WORK INSTRUCTIONS – In the material below, find each line holding the string "part" and copy it.

Records with scene code
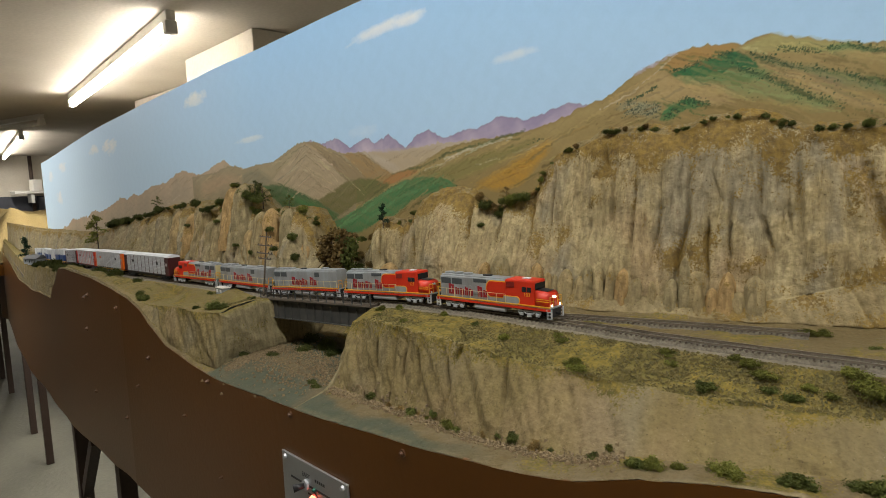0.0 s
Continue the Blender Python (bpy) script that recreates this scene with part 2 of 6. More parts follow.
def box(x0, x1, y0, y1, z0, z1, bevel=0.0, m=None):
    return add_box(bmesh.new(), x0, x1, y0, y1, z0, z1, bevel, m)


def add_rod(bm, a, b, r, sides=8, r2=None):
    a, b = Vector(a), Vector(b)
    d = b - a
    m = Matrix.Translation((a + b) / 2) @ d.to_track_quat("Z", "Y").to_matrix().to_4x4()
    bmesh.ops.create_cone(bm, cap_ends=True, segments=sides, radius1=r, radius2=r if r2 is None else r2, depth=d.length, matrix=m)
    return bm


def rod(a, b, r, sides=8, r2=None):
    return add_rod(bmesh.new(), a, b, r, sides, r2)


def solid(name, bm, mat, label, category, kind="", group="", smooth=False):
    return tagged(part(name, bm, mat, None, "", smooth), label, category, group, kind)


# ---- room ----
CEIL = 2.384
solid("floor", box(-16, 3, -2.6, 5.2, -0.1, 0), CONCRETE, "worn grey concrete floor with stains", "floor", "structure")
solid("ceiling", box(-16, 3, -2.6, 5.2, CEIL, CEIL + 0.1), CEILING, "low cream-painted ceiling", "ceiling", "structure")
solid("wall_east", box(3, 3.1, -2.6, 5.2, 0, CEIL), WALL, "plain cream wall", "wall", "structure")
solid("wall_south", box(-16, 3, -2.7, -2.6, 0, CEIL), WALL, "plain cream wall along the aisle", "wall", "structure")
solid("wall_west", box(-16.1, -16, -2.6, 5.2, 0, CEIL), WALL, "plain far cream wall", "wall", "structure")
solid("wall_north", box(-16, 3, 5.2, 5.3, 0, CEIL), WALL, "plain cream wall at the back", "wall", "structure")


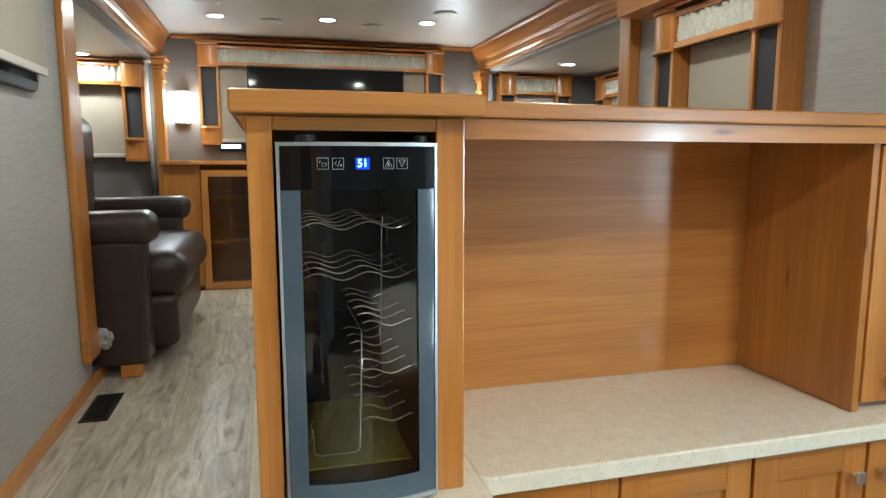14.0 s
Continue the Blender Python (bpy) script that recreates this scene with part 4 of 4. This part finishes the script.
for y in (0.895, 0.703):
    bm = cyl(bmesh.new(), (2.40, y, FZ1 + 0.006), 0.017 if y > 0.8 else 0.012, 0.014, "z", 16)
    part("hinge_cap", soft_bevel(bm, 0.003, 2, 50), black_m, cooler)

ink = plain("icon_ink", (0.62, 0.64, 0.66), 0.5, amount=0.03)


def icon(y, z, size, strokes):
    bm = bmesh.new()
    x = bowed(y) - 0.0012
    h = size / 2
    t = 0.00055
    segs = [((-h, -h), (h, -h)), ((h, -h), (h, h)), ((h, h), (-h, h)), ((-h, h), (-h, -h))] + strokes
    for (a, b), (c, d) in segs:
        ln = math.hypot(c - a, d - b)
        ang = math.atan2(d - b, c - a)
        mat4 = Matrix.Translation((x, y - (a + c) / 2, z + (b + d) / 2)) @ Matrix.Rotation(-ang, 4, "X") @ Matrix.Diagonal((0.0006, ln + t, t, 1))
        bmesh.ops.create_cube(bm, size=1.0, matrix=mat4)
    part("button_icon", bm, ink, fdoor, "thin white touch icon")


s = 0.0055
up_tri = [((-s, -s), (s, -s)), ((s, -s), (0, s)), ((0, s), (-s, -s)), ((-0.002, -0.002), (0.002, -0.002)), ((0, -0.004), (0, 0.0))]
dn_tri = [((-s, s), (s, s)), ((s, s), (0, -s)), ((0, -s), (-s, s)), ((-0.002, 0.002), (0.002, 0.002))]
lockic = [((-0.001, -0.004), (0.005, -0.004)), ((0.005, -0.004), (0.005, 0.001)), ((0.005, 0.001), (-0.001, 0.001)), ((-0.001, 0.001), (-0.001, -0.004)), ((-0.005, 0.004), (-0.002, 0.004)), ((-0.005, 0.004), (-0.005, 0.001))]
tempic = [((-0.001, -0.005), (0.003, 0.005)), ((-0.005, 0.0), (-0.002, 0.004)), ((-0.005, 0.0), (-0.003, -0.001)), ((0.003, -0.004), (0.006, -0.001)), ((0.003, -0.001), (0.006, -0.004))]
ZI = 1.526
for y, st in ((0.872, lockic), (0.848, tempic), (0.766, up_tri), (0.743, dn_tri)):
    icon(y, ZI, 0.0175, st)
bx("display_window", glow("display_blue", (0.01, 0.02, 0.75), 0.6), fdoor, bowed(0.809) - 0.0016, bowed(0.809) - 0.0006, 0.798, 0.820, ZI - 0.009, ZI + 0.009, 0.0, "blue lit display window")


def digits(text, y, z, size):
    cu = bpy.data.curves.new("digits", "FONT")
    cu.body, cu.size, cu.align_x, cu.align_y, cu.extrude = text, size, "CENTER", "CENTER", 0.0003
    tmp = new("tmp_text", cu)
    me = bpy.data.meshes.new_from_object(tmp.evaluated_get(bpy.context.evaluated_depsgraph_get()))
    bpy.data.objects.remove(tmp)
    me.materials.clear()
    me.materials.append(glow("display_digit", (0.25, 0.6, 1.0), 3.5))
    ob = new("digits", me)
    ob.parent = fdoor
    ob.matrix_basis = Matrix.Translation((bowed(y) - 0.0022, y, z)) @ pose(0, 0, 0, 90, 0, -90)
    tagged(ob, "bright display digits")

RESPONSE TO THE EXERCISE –
Continue the Blender Python (bpy) script that recreates this scene with part 2 of 6. More parts follow.
    return tagged(part(name, bm, mat, None, "", smooth), label, category, group, kind)
Continue the Blender Python (bpy) script that recreates this scene with part 4 of 4. This part finishes the script.
    part("hinge_cap", soft_bevel(bm, 0.003, 2, 50), black_m, cooler)
    part("button_icon", bm, ink, fdoor, "thin white touch icon")